The unavoidable problem is that despite the invitation to consider a thematic ‘relationship’ between the exhibition’s two protagonists, this does inevitably involve comparison. By this measure, Viola comes up woefully short. In later rooms, from Michelangelo we get wrenching and profound meditations as he wrestles with his erotic impulses, perceived sinfulness and comprehension of the Christian mysteries. The artist was deeply engaged with Renaissance Neoplatonism, and its paradoxical insistence that physical beauty could prompt the ascent of the soul informs drawings of the Resurrection made in the 1530s. In these, Christ’s form is radiant, vital and firmly outlined, larger than any of the figures around him: the miracle of redemption is made manifest in his perfect body. This is drawing as an urgent act of faith, culminating in images of the Crucifixion, produced when Michelangelo was in his mid eighties, in which the boundaries of Christ and the cross are dissolved in an effort to get to the heart of their spiritual truth. These are some of the most personal and powerful images in Western art. Displayed alongside them Viola’s Surrender (2001), in which a man and woman plunge their heads into water, looks silly and conceptually insubstantial.

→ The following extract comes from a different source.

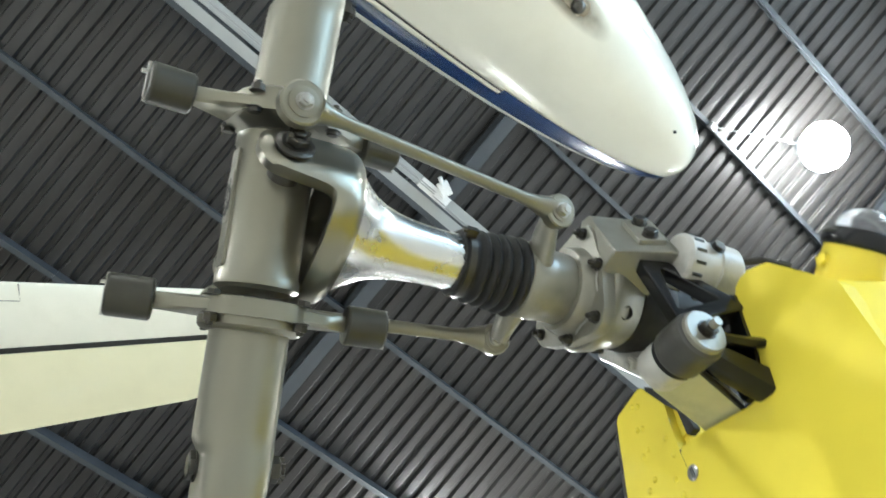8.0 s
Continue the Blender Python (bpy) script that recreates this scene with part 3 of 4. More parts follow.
def pitch_arm(side):
    x = 0.110 * side
    bm = bmesh.new()
    R90 = frame_of((x, 0, 0), (0, 1, 0), (0, 0, 1), (1, 0, 0))
    ol = rounded([(-0.030, -0.056), (0.030, -0.056), (0.056, -0.034), (0.061, 0.0), (0.056, 0.034), (0.030, 0.056), (-0.030, 0.056), (-0.056, 0.034), (-0.061, 0.0), (-0.056, -0.034)], 0.014)
    slab(bm, ol, -0.0095, 0.0095, R90, bevel=0.003)
    arm = part("pitch_arm", bm, OLIVE, rotor, "olive-grey pitch arm clamped round the grip", matrix=ARM_TURN[side])
    for s in (-1, 1):
        bm = bmesh.new()
        bar(bm, [(x, 0, s * z) for z in (0.046, 0.060, 0.074, 0.088, 0.100, 0.114)], [0.040, 0.032, 0.0235, 0.0155, 0.0105, 0.0095], 0.0085, (1, 0, 0))
        part("arm_stem", bm, OLIVE, arm)
        bm = bmesh.new()
        turned(bm, [(0.012, 0.101), (0.0205, 0.102), (0.0225, 0.1045), (0.0225, 0.1455), (0.0205, 0.148), (0.010, 0.148), (0.010, 0.145), (0.0, 0.145)], Matrix.Translation((x, 0, 0)) @ (Matrix.Identity(4) if s > 0 else Matrix.Rotation(radians(180), 4, "X")), 28)
        part("counterweight", bm, OLIVEDARK, arm, "dark olive cylindrical counterweight")
        bm = bmesh.new()
        box(bm, (0.044, 0.005, 0.003), (x, 0, s * 0.1485))
        box(bm, (0.004, 0.004, 0.008), (x + 0.012, 0.004, s * 0.151))
        part("cotter_pin", bm, BARE, arm)
    for py in (-0.043, 0.043):
        for pz in (-0.046, 0.046):
            bm = bmesh.new()
            hexnut(bm, (x + 0.009 * side, py, pz), (side, 0, 0), 0.0075, 0.009, tip=0.004)
            hexnut(bm, (x - 0.009 * side, py, pz), (-side, 0, 0), 0.0075, 0.006)
            part("clamp_bolt", bm, DARKSTEEL, arm)
    # clamp ring on the grip side
    bm = bmesh.new()
    turned(bm, [(0.044, 0.0), (0.056, 0.001), (0.056, 0.012), (0.052, 0.016), (0.044, 0.017)], Matrix.Translation((x + 0.006 * side, 0, 0)) @ Matrix.Rotation(radians(90 * side), 4, "Y"), 30)
    part("clamp_ring", bm, OLIVE, arm)
    # lug that carries the pitch link
    s = -side
    bm = bmesh.new()
    swept(bm, [(x, s * 0.046, 0), (x - 0.006 * side, s * 0.066, 0), (x - 0.012 * side, s * 0.085, 0)], [0.020, 0.017, 0.013], 14)
    part("link_lug", bm, OLIVE, arm)


for side in (-1, 1):
    pitch_arm(side)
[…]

The Risen Christ (c. 1532–33), Michelangelo Buonarroti.

The Risen Christ (c. 1532–33), Michelangelo Buonarroti. Royal Collection Trust/© Her Majesty Queen Elizabeth II 2018

Viola is a popular artist, and it would be churlish to deny that his work is capable of moving people spiritually. But while on their own terms his video installations can be thought-provoking and visually striking (if somewhat grandiose), here a paucity of ideas is exposed. It is largely despite Viola, then, that I urge you to visit this exhibition. Michelangelo’s drawings, particularly the late ones gathered in the penultimate room, are extraordinary. They may not be shown together again for many years, and the opportunity to see them should not be missed.

‘Bill Viola/Michelangelo: Life Death Rebirth’ is at the Royal Academy of Arts, London, until 31 March.